2019年10月25日18時頃
ブルゴス裏通り、マカティ地区、マニラ
何気なく歩いていると浅黒い少年が俺の右半身にへばり付いてきた。
肌の熱と感情を失った顔が印象的な日本で言う小学校中学年てところか。
よくある物ごいと思った。
幼い女の子が小銭貰うまで行く手を遮るような事は何度か経験があった。
少年に対しやんわりと離れるようなにしていたが、思いの外アタックが激しいのに違和感を覚えたので突き放した。
少年は走り去った。
すると一部始終を見ていたのか、いつもはヘラヘラしている立ちんぼ嬢がシリアスな表情で
「 Be careful 」
右足を見るとリードでパンツに繋げていた財布がブラブラと垂れ下がっている。
何だ、これは。
手に取って見るとファスナーが開き中身が無い。
しまった、やられた。
瞬時に理解した。
振り向いたがヤツはもういない。
嬢は怪訝な顔で俺を見ている。
慌てるな、取り乱すな、落ち着け。
一旦ホテルに戻ろう。
道は判る。
冷静に。
いくら盗られたか?
午前中に2万両替したので前残を含めると14000pくらいか。
3万円てか。
今すべき事は?
警察に訴えるか。
ヤツの顔は覚えている。
その近所をシマにしているはず。
目撃者(嬢)もいる。
どうにかなるかも。
いや甘い。
たった2日間で解決するか?
金が戻るか?
その為に残り2日間を費やすか?
ベストは判らない。
ベターを探せ。
不本意だが諦めだ。
諦めろ!
それがベターだ。
利口だ。
何故ならこうなった原因は俺にある。
海外危険情報で明確に注意換気されている。
それを怠った。
反省してみる。
要因3つ
・あの路地裏は俺のアンテナでは危険ではなかった。
・財布をリードで繋ぎ膝横のファスナー付きポケットに入れ、ファスナーは固いので開き難い。
・ヤツを物ごいと思い、スリと思わなかった。
上記3つに対する要因は
・旅行し慣れたタイではどんな路地裏でもスリなどあわなかったので意識が楽観的になっていた。

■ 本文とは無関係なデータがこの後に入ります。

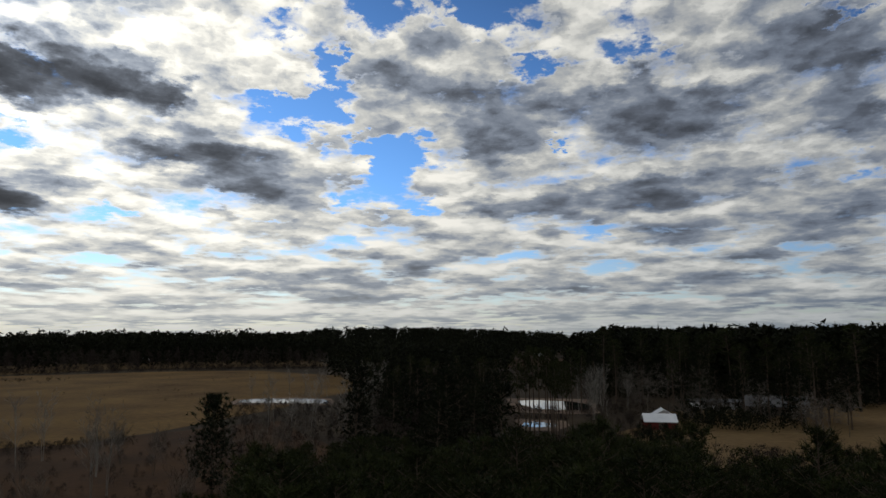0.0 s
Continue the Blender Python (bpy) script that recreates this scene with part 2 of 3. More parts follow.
def wm(op, a, b=None, c=None, clamp=False):
    n = WT.nodes.new("ShaderNodeMath")
    n.operation, n.use_clamp = op, clamp
    for s, v in zip(n.inputs, (a, b, c)):
        if v is not None:
            wset(s, v)
    return n.outputs[0]


def wv(op, a, b=None, c=None):
    n = WT.nodes.new("ShaderNodeVectorMath")
    n.operation = op
    for s, v in zip(n.inputs, (a, b, c)):
        if v is not None:
            wset(s, v)
    return n.outputs["Value"] if op in ("DOT_PRODUCT", "LENGTH") else n.outputs["Vector"]


def wsmooth(x, lo, hi):
    n = WT.nodes.new("ShaderNodeMapRange")
    n.interpolation_type = "SMOOTHSTEP"
    wset(n.inputs["Value"], x)
    n.inputs["From Min"].default_value, n.inputs["From Max"].default_value = lo, hi
    return n.outputs["Result"]


def wnoise(vec, scale, detail, rough, out=0, distortion=0.0):
    n = wnode("ShaderNodeTexNoise", Scale=scale, Detail=detail, Roughness=rough, Distortion=distortion)
    n.noise_dimensions = "2D"
    wset(n.inputs["Vector"], vec)
    return n.outputs[out]


def wmix(fac, a, b):
    n = WT.nodes.new("ShaderNodeMix")
    n.data_type = "RGBA"
    wset(n.inputs[0], fac)
    wset(n.inputs[6], a)
    wset(n.inputs[7], b)
    return n.outputs[2]


def wxyz(x, y, z):
    n = WT.nodes.new("ShaderNodeCombineXYZ")
    for s, v in zip(n.inputs, (x, y, z)):
        wset(s, v)
    return n.outputs[0]


ray = wv("NORMALIZE", WT.nodes.new("ShaderNodeTexCoord").outputs["Generated"])
split = wnode("ShaderNodeSeparateXYZ", Vector=ray)
rx, ry, rz = split.outputs
up = wm("MAXIMUM", rz, 0.0)
# azimuth is counted from 65 degrees, so that its seam lies behind the camera
ca, sa = math.cos(radians(65)), math.sin(radians(65))
fwd = wm("ADD", wm("MULTIPLY", rx, -sa), wm("MULTIPLY", ry, ca))
side = wm("ADD", wm("MULTIPLY", rx, -ca), wm("MULTIPLY", ry, -sa))
azim = wm("MULTIPLY_ADD", wm("ARCTAN2", side, fwd), 57.29578, 65.0)
elev = wm("MULTIPLY", wm("ARCSINE", rz), 57.29578)
# the deck of cloud overhead, seen in perspective; the clouds stand up from it, so that it flattens only slowly
LOW = 0.21
far = wm("DIVIDE", 1.0, wm("ADD", up, LOW))
deck = wxyz(wm("MULTIPLY", rx, far), wm("MULTIPLY", ry, far), 0.0)
# the heaps stand upright: broad steps of azimuth, and steps of elevation that shrink towards the horizon
HEAP = 2.6
climb = wm("MULTIPLY", wm("LOGARITHM", wm("ADD", wm("MAXIMUM", elev, -2.0), 13.0), math.e), HEAP)
across = wm("MULTIPLY", azim, 0.035)
lump = wxyz(across, climb, 0.0)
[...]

・最近まで頑丈なウエストポーチを使っていたが煩わしくなってきたので軽量な財布に変えた。
・俺はお人好しなところがあり物ごいを邪険にできなかったりする。
白人などは少女だろうが 「 よるな! 」 とばかりに突き飛ばしたりする。
油断、過信、怠慢
ああ、何て愚かな...
しかし落ち込んでばかりもいられない。
ポジティブシンキング
3万円でいい教訓だ。
パスポート(持ってなかったが)、カード、スマホを盗られなくて良かった。
怪我もしてないし。
それしてもヤツの技術は鮮やかだったな。
その道で生きていくのだろう。
行く果てはのたれ死にか。
グッドラックを祈ってやるぜ。
でも後からジワジワくるのだろうな。
ヤツの顔、空の財布が脳裏に焼きついている。